In pursuing this narrative, the film loses the opportunity to engage more deeply and informatively with issues around the tension between liberal inclusiveness and a more critical and rebellious trans radicalism that both informs and develops out of left political currents. John Waters’ cuddly, commercial Hairspray is mentioned, but not the early monuments to visceral anti-normativity Pink Flamingos or Female Trouble. The proto and post-punk radicalism of other strands of trans-culture, trash-cinema, and experimentalism from Warhol through to Almodóvar, Funeral Parade of Roses, Liquid Sky, or Orlando also go unexplored.

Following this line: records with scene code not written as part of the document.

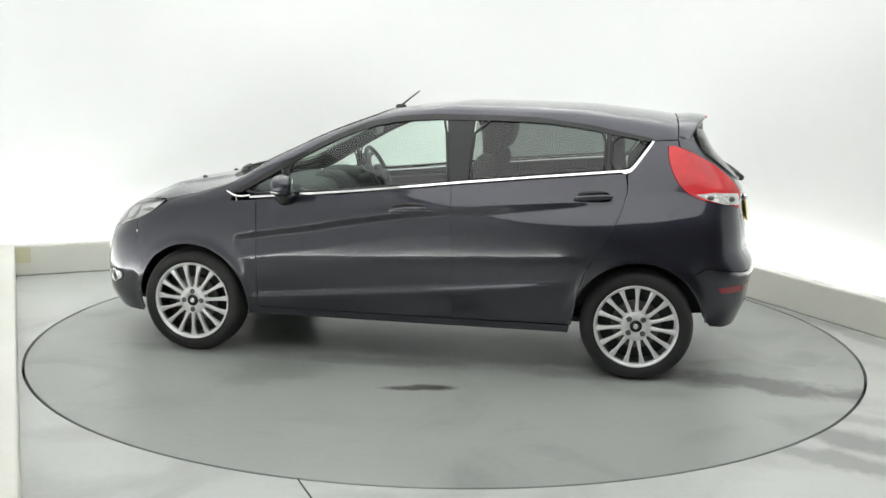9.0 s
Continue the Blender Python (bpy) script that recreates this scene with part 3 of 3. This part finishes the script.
# tailgate, rear glass, spoiler
gate = [(.435, .70), (.47, .79), (.505, .86), (.528, .91), (.538, .975), (.49, 1.035), (.45, 1.052), (.27, 1.040), (0, 1.034)]
gate = gate + [(-y, z) for y, z in gate[:-1][::-1]]
tailgate = panel("tailgate", [skin(rear_at(*gate), "rear", 0.022)], PAINT, car)
frame_l = traced((-1.757, .526, .985), (-1.692, .554, 1.076), (-1.622, .570, 1.138), (-1.512, .586, 1.198), (-1.44, .59, 1.226)) + rear_at((.545, 1.225), (.536, 1.17), (.505, 1.095), (.46, 1.058), (.47, 1.045), (.537, .985))
pair("tailgate_frame", [skin(frame_l, "tail_corner", 0.02, 0, 0.001)], PAINT, tailgate)
rg = [(0, 1.038), (.27, 1.044), (.45, 1.056), (.515, 1.09), (.548, 1.17), (.535, 1.235), (.48, 1.30), (.38, 1.335), (0, 1.350)]
rg = rg + [(-y, z) for y, z in rg[1:-1][::-1]]
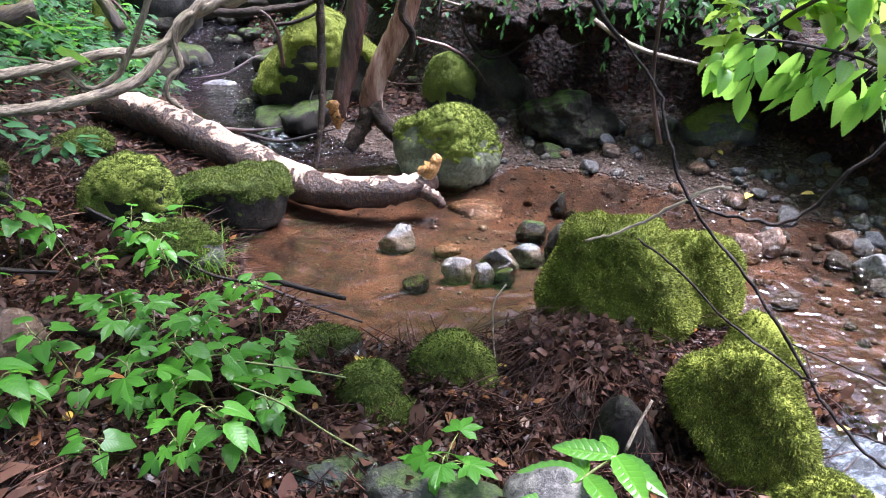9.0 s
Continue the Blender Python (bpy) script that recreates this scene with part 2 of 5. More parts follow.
bump(n, l, relief.outputs[0], 1.0, 0.05, p)
p.inputs["Roughness"].default_value = 0.5
p.inputs["Specular IOR Level"].default_value = 0.25


def water_material(name, tint, scale, strength, rough=0.05, ior=1.33):
    """Clear shallow water: a tinted view of the bed and the sky's gloss on ripples."""
    m, n, l, p = material(name)
    n.remove(p)
    co = coords(n)
    clear = n.new("ShaderNodeBsdfTransparent")
    clear.inputs["Color"].default_value = (*tint, 1)
    gloss = n.new("ShaderNodeBsdfGlossy")
    gloss.inputs["Roughness"].default_value = rough
    rip = math_node(n, l, "ADD", noise_node(n, l, scale, 1, 0.4, co, 0.6), math_node(n, l, "MULTIPLY", noise_node(n, l, scale * 3.1, 1, 0.4, co, 0.4), 0.25))
    b = n.new("ShaderNodeBump")
    b.inputs["Strength"].default_value, b.inputs["Distance"].default_value = 1.0, strength
    l.new(rip, b.inputs["Height"])
    l.new(b.outputs[0], gloss.inputs["Normal"])
    fr = n.new("ShaderNodeFresnel")
    fr.inputs["IOR"].default_value = ior
    l.new(b.outputs[0], fr.inputs["Normal"])
    mx = n.new("ShaderNodeMixShader")
    l.new(fr.outputs[0], mx.inputs[0])
    l.new(clear.outputs[0], mx.inputs[1])
    l.new(gloss.outputs[0], mx.inputs[2])
    l.new(mx.outputs[0], n["Material Output"].inputs["Surface"])
    return m


WATER = water_material("clear stream water", (0.86, 0.77, 0.66), 8.0, 0.018, 0.04, 1.62)
RIFFLE = water_material("rippled water", (0.84, 0.77, 0.68), 12.0, 0.02, 0.06, 1.75)
# Same stream water; the darker tint stands in for the dark slopes it reflects.
POOLWATER = water_material("upper pool water darkened by tint", (0.4, 0.35, 0.29), 16.0, 0.07, 0.05, 1.33)
FOAM, n, l, p = material("white water")
acr, dwn = n.new("ShaderNodeAttribute"), n.new("ShaderNodeAttribute")
acr.attribute_name, dwn.attribute_name = "across", "down"
cb = n.new("ShaderNodeCombineXYZ")
l.new(acr.outputs["Fac"], cb.inputs[0])
l.new(dwn.outputs["Fac"], cb.inputs[1])
mp = n.new("ShaderNodeMapping")
mp.inputs["Scale"].default_value = (65.0, 9.0, 1.0)
l.new(cb.outputs[0], mp.inputs[0])
streak = noise_node(n, l, 1.0, 4, 0.6, mp.outputs[0], 0.6)
clots = noise_node(n, l, 9.0, 4, 0.6, cb.outputs[0], 0.8)
streak = math_node(n, l, "ADD", math_node(n, l, "MULTIPLY", streak, 0.55), math_node(n, l, "MULTIPLY", clots, 0.45))
p.inputs["Base Color"].default_value = (0.56, 0.61, 0.66, 1)
p.inputs["Roughness"].default_value = 0.5
tr = n.new("ShaderNodeBsdfTransparent")
mx = n.new("ShaderNodeMixShader")
fade = n.new("ShaderNodeAttribute")
fade.attribute_name = "fade"
thin = math_node(n, l, "ADD", streak, math_node(n, l, "MULTIPLY", math_node(n, l, "SUBTRACT", fade.outputs["Fac"], 1.0), 0.4))
l.new(ramp(n, l, thin, [(0.36, (0.0, 0.0, 0.0)), (0.68, (0.8, 0.8, 0.8))]), mx.inputs[0])
l.new(tr.outputs[0], mx.inputs[1])
l.new(p.outputs[0], mx.inputs[2])
l.new(mx.outputs[0], n["Material Output"].inputs["Surface"])
bump(n, l, streak, 0.6, 0.01, p)

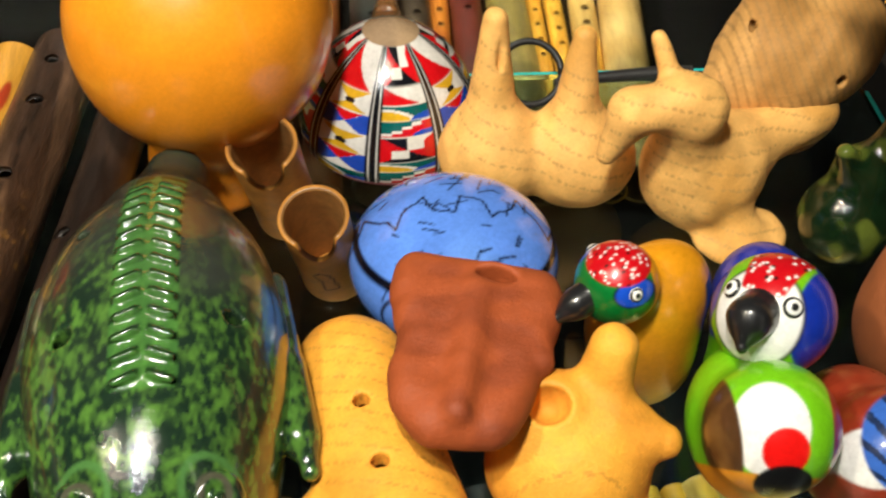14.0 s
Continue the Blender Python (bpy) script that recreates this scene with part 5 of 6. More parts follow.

These films are broadly avant-garde and interested in what a trans-aesthetic is at the formal level, rather than simply representation of trans lives in otherwise conventional drama. As a result of this narrow focus, films that might thematically or abstractly draw on elements of trans-ness, the Wachowski Sisters’ The Matrix for example, are glossed over. Another significant omission is the actress Alexis Arquette, one of the first openly trans Hollywood film stars, whose appearance in Last Exit to Brooklyn meant she was something of a pioneer. She is occluded perhaps because her troubled life and early death don’t quite fit in with the film’s narrative of empowerment.

Possibly to avoid appearing too complacent — or to forestall criticism that highly visible inclusion and acceptance for some might be used to forestall more substantive change for the trans men and women whose aspirations may be better met by other, more universal means like employment laws, health provision, housing — Disclosure concludes by gesturing toward the need for change at a systemic level. But without drawing on the negativity and structural critique manifest in some of the more experimental strands of trans culture, how that wider change might be brought about remains open.

While it’s heart-warming, revealing, and a testimony to how much more advanced trans-inclusivity is in the United States, Disclosure dodges the larger social questions it obliquely sets itself. Hopefully that greater and more all-encompassing thinking-through of the potentialities of trans cinema awaits.